Kinsale is located at the start of the Wild Atlantic Way, a journey of soaring cliffs and buzzing cities, and is well-known as a medieval fishing port.

Then situated at the foot of the MacGillycuddy’s Reeks, the highest mountain range in Ireland, is the city of Killarney. Its renowned festivals, culinary delights and traditional music scene will round out the day.

Day 6: Clare to Galway City

Following the famous Loop Head Peninsula Drive, visitors can revel in the views which extend out to the Blasket Islands in Kerry, and possibly spot dolphins, whales and seals.

Continue on to the Cliffs of Moher, which stretch more than 8km along County Clare’s coastline, and are a hub for colourful bird life.

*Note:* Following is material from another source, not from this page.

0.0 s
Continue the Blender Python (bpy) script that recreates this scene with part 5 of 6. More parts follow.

Then finish the day at the heart of the Wild Atlantic Way, a bohemian oasis on Ireland’s west coast, Galway city.

Day 7: Galway to Mayo

Westport bridge in county Mayo, Ireland

Travellers can head from Galway to County Mayo, a town where scenery ranges from verdant to desertlike.

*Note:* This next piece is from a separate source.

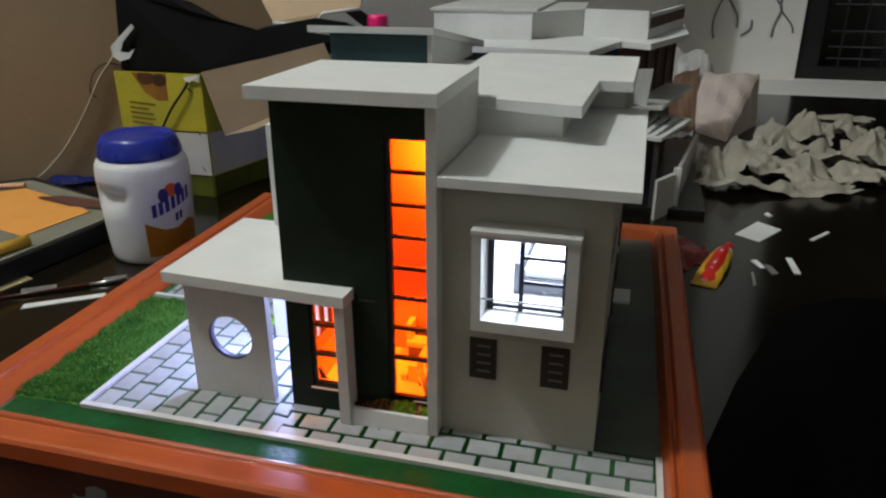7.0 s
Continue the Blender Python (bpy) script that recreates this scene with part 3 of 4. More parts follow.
def reed_vase(at, tall, seed, label, wide):
    rnd = random.Random(seed)
    v = thing("model_reed_vase", at, label, "vase")
    part("vase", lathe([(0.0, 0.0), (0.13, 0.0), (0.17, 0.1), (0.15, 0.3), (0.1, 0.48), (0.13, 0.58), (0.1, 0.58), (0.0, 0.5)], at, 20), M["brown"], v, "dark brown vase")
    b = bmesh.new()
    for k in range(30):
        a, h = rnd.uniform(0, 6.28), rnd.uniform(0.66, 1.0) * tall
        spread = wide * rnd.uniform(0.14, 0.56)
        w, bend = rnd.uniform(0.07, 0.12) * wide, rnd.uniform(-0.35, 0.35)
        rows = []
        for q in range(8):
            s = q / 7
            turn = radians(-135) + 0.5 * math.sin(a) + bend * s * 2.0
            side = Vector((-math.sin(turn), math.cos(turn), 0))
            p = Vector(at) + Vector((math.cos(a) * spread * s ** 1.3, math.sin(a) * 0.6 * spread * s ** 1.3, 0.4 + (h - 0.4) * s - 0.12 * s ** 6))
            ww = w * (0.5 + 1.4 * s) * (1 - s ** 6) + 0.004
            fold = Vector((math.cos(turn), math.sin(turn), 0)) * ww * 0.5
            rows.append((b.verts.new(p - side * ww), b.verts.new(p + fold), b.verts.new(p + side * ww)))
        for p, q in zip(rows, rows[1:]):
            b.faces.new((p[0], p[1], q[1], q[0])).smooth = True
            b.faces.new((p[1], p[2], q[2], q[1])).smooth = True
    part("reeds", b, M["reed"], v, "long folded dry amber leaves")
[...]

A visit to otherworldly Achill Island at the western tip of Mayo is an unmissable spot. In particular, Keem Bay Beach, one of Achill’s most remote Blue Flag beaches, is the the perfect cove to spend the day.

Day 8: Sligo to Donegal

Typical Irish landscape with the Ben Bulben mountain called "table mountain" for its particular shape

Starting in Sligo, offering a dramatic backdrop of Benbulben, travellers can continue on to the County Donegal town of Bundoran, home to Classiebawn Castle and Drumcliffe Church.

Donegal is also considered a world-class surf town, regarded by surfers as one of the world’s major big wave locations.

Day 9: Derry (Londonderry) to Rathlin Island

Londonderry, Northern Ireland

Connecting the Wild Atlantic Way and the Causeway Coastal Route is Derry, a walled city that was built in the 17th century for defence.

Heading along the Causeway Coastal Route, which together with Belfast was declared best in travel region 2018 by Lonely Planet, is a main attraction in itself.

Travellers can then take a ferry to Raithlin Island, a remote frontier with fascinating shipwrecks and a rugged landscape.

Day 10: Belfast to Newcastle

Belfast City Hall

Belfast is an energetic hub of history, with the interactive Titanic Belfast museum a renowned attraction. The city also has an intriguing nightlife with an array of historical-style pubs.

In Newcastle, travellers can absorb stunning scenery and visit key locations in the Game of Thrones series, like the Haunted Forest and Winterfell.

Day 11: Carlingford to Meath

Carlingford Oyster Festival

Back in Ireland’s Ancient East, a trip to medieval Carlingford will showcase its buzzing pubs, restaurants and boutiques.

Passing through Boyne Valley and heading to County Meath, this ancient centre of Irish politics will captivate visitors with everything from castles to gin-making.

Day 12: Kildare to Dublin

Kildare Sallins Grand Canal barge trip

A pit stop to horse around County Kildare and check out the Kildare Round Tower and Saint Brigid’s Cathedral and Graveyard, will perfectly wrap up the trip.

In under an hour from Kildare, travellers will return full circle to Dublin.

And the best part about Ireland is that you don’t need to do one big road trip to finish where you started. The island can easily be broken up into smaller road trips that suit all visitors.

More importantly, wherever travellers choose to go in Ireland, they are guaranteed a warm welcome along the way.